— start of Material —

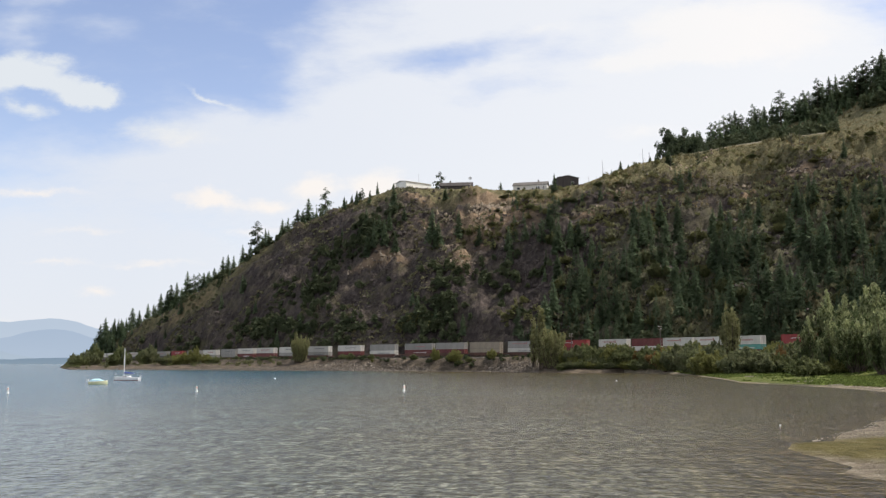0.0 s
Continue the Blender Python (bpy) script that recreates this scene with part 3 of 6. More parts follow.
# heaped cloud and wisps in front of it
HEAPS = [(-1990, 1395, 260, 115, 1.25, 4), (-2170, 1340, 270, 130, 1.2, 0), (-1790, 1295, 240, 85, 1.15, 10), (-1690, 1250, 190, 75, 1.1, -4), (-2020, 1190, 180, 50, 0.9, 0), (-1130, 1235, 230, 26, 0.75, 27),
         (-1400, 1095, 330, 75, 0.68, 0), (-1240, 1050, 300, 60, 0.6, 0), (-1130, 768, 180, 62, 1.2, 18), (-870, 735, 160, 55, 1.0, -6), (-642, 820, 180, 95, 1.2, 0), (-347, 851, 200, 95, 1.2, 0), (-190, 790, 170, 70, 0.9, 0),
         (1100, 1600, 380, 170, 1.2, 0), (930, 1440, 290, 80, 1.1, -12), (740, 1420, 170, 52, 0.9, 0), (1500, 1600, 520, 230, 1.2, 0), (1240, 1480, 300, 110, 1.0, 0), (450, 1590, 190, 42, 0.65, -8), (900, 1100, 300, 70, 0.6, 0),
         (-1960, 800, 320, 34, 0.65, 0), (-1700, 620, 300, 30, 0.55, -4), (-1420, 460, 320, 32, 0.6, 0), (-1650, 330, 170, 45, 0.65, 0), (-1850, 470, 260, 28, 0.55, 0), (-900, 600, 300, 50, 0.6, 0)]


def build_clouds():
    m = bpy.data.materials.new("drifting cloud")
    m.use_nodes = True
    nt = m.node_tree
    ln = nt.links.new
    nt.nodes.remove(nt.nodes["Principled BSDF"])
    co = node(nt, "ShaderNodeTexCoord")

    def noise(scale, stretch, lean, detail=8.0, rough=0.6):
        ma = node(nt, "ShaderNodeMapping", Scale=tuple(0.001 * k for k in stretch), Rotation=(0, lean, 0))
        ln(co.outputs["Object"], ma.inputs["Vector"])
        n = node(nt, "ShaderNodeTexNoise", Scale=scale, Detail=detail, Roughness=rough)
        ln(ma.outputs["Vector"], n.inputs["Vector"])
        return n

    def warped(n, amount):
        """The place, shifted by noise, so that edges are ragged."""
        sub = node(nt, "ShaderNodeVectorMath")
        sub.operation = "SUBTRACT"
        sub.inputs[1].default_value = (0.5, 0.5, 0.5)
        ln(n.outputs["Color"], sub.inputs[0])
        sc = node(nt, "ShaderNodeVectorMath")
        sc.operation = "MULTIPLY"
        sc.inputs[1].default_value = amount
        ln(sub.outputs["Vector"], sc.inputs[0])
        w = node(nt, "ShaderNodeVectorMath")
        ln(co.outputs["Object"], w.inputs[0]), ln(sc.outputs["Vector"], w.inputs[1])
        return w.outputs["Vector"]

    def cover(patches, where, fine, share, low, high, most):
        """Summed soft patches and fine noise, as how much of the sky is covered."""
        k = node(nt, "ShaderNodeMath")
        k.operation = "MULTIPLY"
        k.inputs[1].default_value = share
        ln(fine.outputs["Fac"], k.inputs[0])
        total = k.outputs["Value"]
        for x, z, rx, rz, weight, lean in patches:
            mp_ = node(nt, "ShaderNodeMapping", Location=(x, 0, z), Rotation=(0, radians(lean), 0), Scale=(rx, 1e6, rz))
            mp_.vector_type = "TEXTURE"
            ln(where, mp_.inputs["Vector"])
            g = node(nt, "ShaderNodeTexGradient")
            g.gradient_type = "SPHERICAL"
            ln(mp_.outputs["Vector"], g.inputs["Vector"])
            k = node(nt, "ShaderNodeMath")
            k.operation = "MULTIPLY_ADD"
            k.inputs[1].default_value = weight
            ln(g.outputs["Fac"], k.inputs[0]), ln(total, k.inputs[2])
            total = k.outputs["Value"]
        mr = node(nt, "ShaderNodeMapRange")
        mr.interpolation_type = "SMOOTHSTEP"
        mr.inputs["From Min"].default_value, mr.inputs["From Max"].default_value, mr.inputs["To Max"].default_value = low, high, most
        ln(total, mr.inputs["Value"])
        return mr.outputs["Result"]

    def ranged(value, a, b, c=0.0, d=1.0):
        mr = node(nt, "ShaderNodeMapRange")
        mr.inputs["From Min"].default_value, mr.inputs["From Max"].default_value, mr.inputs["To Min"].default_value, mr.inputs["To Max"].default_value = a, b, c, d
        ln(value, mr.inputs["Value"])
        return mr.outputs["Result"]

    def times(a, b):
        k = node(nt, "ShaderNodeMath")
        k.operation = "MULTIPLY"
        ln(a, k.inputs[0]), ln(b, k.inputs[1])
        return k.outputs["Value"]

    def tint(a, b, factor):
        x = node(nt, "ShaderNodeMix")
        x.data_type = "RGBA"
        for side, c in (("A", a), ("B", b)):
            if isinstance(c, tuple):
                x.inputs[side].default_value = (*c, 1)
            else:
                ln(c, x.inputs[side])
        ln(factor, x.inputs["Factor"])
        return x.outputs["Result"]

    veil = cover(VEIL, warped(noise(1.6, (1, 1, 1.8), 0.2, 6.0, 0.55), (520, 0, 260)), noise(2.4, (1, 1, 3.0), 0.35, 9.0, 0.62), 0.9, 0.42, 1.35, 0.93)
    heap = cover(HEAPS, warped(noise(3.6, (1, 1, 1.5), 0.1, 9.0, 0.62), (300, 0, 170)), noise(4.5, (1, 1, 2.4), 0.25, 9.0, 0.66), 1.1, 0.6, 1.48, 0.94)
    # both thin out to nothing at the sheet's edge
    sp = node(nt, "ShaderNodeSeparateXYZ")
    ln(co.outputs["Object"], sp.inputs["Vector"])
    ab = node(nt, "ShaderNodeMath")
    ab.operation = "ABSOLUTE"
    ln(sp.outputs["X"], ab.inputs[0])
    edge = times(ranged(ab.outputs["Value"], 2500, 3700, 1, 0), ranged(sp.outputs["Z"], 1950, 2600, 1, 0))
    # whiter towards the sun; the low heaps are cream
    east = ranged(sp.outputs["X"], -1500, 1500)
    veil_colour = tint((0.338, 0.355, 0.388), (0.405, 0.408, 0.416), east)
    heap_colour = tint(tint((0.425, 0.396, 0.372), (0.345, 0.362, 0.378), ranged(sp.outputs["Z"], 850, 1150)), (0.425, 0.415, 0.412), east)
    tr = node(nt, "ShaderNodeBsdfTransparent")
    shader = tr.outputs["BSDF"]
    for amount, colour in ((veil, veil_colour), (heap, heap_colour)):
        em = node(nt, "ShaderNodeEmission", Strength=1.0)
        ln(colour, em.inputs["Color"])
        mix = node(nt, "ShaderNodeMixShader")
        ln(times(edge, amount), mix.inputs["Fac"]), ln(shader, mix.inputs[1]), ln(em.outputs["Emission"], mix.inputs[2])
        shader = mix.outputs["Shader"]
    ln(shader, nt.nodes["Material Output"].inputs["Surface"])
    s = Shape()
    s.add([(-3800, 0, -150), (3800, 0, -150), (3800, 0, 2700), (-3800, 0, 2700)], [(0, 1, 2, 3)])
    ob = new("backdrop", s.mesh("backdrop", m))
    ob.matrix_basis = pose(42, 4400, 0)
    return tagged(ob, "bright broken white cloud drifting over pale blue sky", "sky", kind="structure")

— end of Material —

*Written instruction*.
Copy every line in the listing above where the string "that" turns up.

*Answer to this task*.
Continue the Blender Python (bpy) script that recreates this scene with part 3 of 6. More parts follow.
        """The place, shifted by noise, so that edges are ragged."""